Non-owner insurance for Kansas reinstatement: what it covers and what it costs

A non-owner liability policy covers bodily injury and property damage you cause while driving a vehicle you don't own. It satisfies Kansas reinstatement requirements without requiring you to insure a specific vehicle. If you borrow a friend's car or rent a vehicle after reinstatement, your non-owner policy acts as secondary coverage behind the vehicle owner's primary policy. Kansas non-owner policies cost $25-$45/month for state minimum liability limits (25/50/25). Rates vary by age, county, and driving history. Single parents with clean records before the suspension typically qualify for the lower end of that range. If you have prior at-fault accidents or moving violations in addition to the unpaid tickets suspension, expect $40-$60/month. You can cancel a non-owner policy once your license is reinstated and you no longer need coverage. Kansas doesn't require maintaining the policy post-reinstatement unless you have a separate SR-22 filing requirement from a DUI or uninsured motorist violation. Most carriers allow monthly cancellation without penalty. If you purchase a vehicle after reinstatement, you'll switch to a standard auto policy covering that specific vehicle. Carriers offering non-owner policies in Kansas include State Farm, GEICO, Progressive, and Nationwide. Not all carriers write non-owner coverage, and some require in-person applications rather than online quotes. Call carriers directly and specify you need a non-owner liability policy for license reinstatement purposes. Expect to provide your driver's license number, suspension documentation, and court clearance confirmation during the application.

How to verify your court clearance posted to KDOR before paying reinstatement fees

Kansas courts submit clearances to the Division of Vehicles electronically, but the process is not instantaneous. After you pay your tickets or complete your payment plan enrollment, the court clerk enters the clearance into their system. That clearance transmits to KDOR within 7-10 business days in most counties. KDOR then updates your driving record to reflect the hold release, which takes an additional 3-5 business days. Call the KDOR Driver Control Bureau at (785) 296-3671 before submitting your reinstatement application.

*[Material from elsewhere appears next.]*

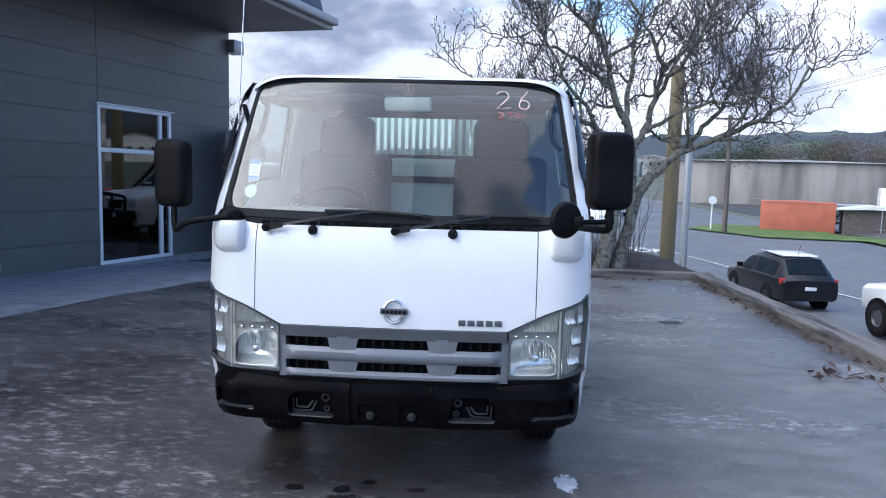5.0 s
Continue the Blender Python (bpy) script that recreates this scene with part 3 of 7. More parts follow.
def lamp(flip):
    f = (lambda b: b) if flip > 0 else (lambda b: (mirror_x(b)))
    top = lambda u: float(np.interp(u, [0.474, 0.582, 0.66, 0.74, 0.93], [0.748, 0.803, 0.838, 0.868, 0.900]))
    low_ = lambda u: float(np.interp(u, [0.474, 0.68, 0.80, 0.93], [0.548, 0.552, 0.575, 0.605]))
    edge_u = side_u(0.104, 0.75)
    rim = part("headlight", f(panel(lamp_edge, [inset(lamp_edge, 0.0045)], lambda u, z: cab(u, z, 0.005), 0.03, 0.022)), DARK_SILVER, truck, "clear headlight unit with indicator wrapped round the corner")
    lens = part("lens", f(panel(inset(lamp_edge, 0.003), [], lambda u, z: cab(u, z, 0.006), 0.035)), LENS, rim, "clear plastic lens", angle=60)
    lens.visible_shadow = False
    bowl_poly = round_poly([(0.486, 0.562), (0.662, 0.564), (0.662, 0.650), (0.640, 0.702), (0.592, 0.720), (0.486, 0.716)], 0.022)

    def bowl(u, z):
        du, dz = u - 0.590, z - 0.632
        d = math.hypot(du / 0.10, dz / 0.085)
        back_ = 0.018 + 0.060 * max(0.0, 1 - d * d * 0.62)
        flute = 0.0026 * math.sin(u * 628) * ss((z - 0.60) / 0.03)
        if z < 0.588:
            back_ = min(back_, 0.018 + 0.030 * (z - 0.562) / 0.026)
        return cab(u, z, -back_ + flute)
    part("reflector", f(panel(bowl_poly, [], bowl, 0.0055)), REFLECTOR, rim, "fluted chrome reflector", angle=60)
    part("reflector_rim", f(tube([cab(a, b, -0.012) for a, b in bowl_poly], 0.003, 6, True)), REFLECTOR, rim)
    front_half = [(0.476, 0.550), (0.676, 0.553), (0.676, 0.842), (0.582, 0.801), (0.476, 0.746)]
    part("lamp_housing", f(panel(front_half, [bowl_poly], lambda u, z: cab(u, z, -0.015), 0.04)), LAMP_HOUSING, rim, "silver-beige lamp housing")
    part("fluted_panel", f(fluted(0.484, 0.664, lambda u: 0.752, lambda u: max(top(u) - 0.012, 0.753), lambda u, q: -0.010 - 0.006 * q, 0.006, 0.0022, 5)), LAMP_HOUSING, rim)
    rear_half = [(0.676, 0.553), (0.80, 0.577)] + S_open([(0.102, 0.607), (0.102, 0.897)]) + [(0.74, 0.866), (0.676, 0.842)]
    part("lamp_housing", f(panel(rear_half, [], lambda u, z: cab(u, z, -0.019), 0.03)), LAMP_HOUSING, rim)
    part("fluted_panel", f(fluted(0.680, edge_u - 0.008, lambda u: low_(u) + 0.010, lambda u: top(u) - 0.010, lambda u, q: -0.0165, 0.0062, 0.0024, 6)), LAMP_RIBS, rim)
    c = cab(0.590, 0.630, -0.046)
    part("bulb", f(lathe([(-0.045, 0.012), (0.004, 0.017), (0.012, 0.014), (0.016, 0.0005)], 16, Matrix.Translation(c) @ pose(0, 0, 0, 0, 0, -90))), CHROME, rim)
    part("lamp_brow", f(strip([cab(u, 0.744, -0.008) for u in np.linspace(0.486, 0.664, 8)], (0, 0, 1), 0.007, (0, 1, 0), 0.010)), SILVER, rim)
    for k in range(4):
        u = 0.506 + k * 0.043
        part("lamp_stud", f(lathe([(0, 0.007), (0.006, 0.006), (0.009, 0.0005)], 10, Matrix.Translation(cab(u, 0.730, -0.010)) @ pose(0, 0, 0, 0, 0, -90))), CHROME, rim)
    part("lamp_divider", f(strip([cab(DIVIDE, z, 0.001) for z in np.linspace(0.556, 0.838, 6)], (1, 0, 0), 0.007, (0, 1, 0), 0.012)), LAMP_HOUSING, rim)
    # three ribbed bowls in the outer unit
    for z0, z1, u0, skew in ((0.780, 0.862, 0.686, 0.22), (0.692, 0.764, 0.712, 0.10), (0.606, 0.676, 0.700, 0.08)):
        mid_, half = (z0 + z1) / 2, (z1 - z0) / 2
        u1 = edge_u - 0.022
        def swell(u, u0=u0, u1=u1, half=half):
            q = (u - u0) / (u1 - u0)
            return half * (0.55 + 0.45 * min(q / 0.12, 1) ** 0.5) * (1 - 0.10 * max(0.0, q - 0.75))
        lo = lambda u, m=mid_, w=swell, k=skew, u0=u0: max(m - w(u) + k * (u - u0) * 0.25, low_(u) + 0.014)
        hi = lambda u, m=mid_, w=swell, k=skew, u0=u0: min(m + w(u) + k * (u - u0) * 0.25, top(u) - 0.014)
        part("indicator_bowl", f(fluted(u0, u1, lo, hi, lambda u, q: -0.010 - 0.005 * math.sin(math.pi * q), 0.0062, 0.0022, 10)), BOWL, rim, "ribbed clear indicator", angle=60)
    return rim


lamp(1)
lamp(-1)
# black skirt below the lamps
sk = [(0.47, 0.480), (0.80, 0.490), (side_u(0.108, 0.50), 0.50), (side_u(0.108, 0.60), 0.600), (0.80, 0.572), (0.68, 0.549), (0.47, 0.545)]
both("lamp_skirt", panel(sk, [], lambda u, z: cab(u, z, -0.005), 0.05, 0.01), BLACK_PLASTIC)


# bumper
def bumper_skin(u, z, out=0.0):
    s = 1 if u >= 0 else -1
    a_ = abs(u)
    f = (z - 0.335) / 0.235
    bulge = 0.014 * math.sin(math.pi * min(max(f, 0), 1)) - 0.030 * ss((z - 0.482) / 0.055) ** 2 - 0.022 * ss((0.37 - z) / 0.05)
    w, r = 0.782 + bulge * 0.6 + out, 0.17
    xc = w - r
    y0 = -0.062 - bulge - out
    if a_ <= xc:
        return Vector((s * a_, y0 + 0.040 * (a_ / xc) ** 2, z))
    if a_ <= xc + CORNER:
        t = (a_ - xc) / CORNER * math.pi / 2
        return Vector((s * (xc + r * math.sin(t)), y0 + 0.040 + 0.155 * (1 - math.cos(t)), z))
    return Vector((s * w, y0 + 0.195 + (a_ - xc - CORNER), z))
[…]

Provide your driver's license number and ask the representative to confirm all court holds are released. If holds remain, ask which court issued the hold and contact that court directly to verify payment posted. Do not pay the $50 reinstatement fee until KDOR confirms your record is clear. Some Kansas counties allow online verification through the court's case management system. Johnson County, Sedgwick County, and Wyandotte County courts provide online docket access where you can check whether your case shows a clearance status. This doesn't confirm KDOR received the clearance, but it verifies the court processed your payment. Use online tools as a preliminary check, then call KDOR for final confirmation. If KDOR shows the hold is still active 15 business days after you paid the court, contact the court clerk and request they resubmit the clearance electronically. Court-to-KDOR transmission errors are rare but do occur. Most clerks can resubmit within 24-48 hours once you provide proof of payment.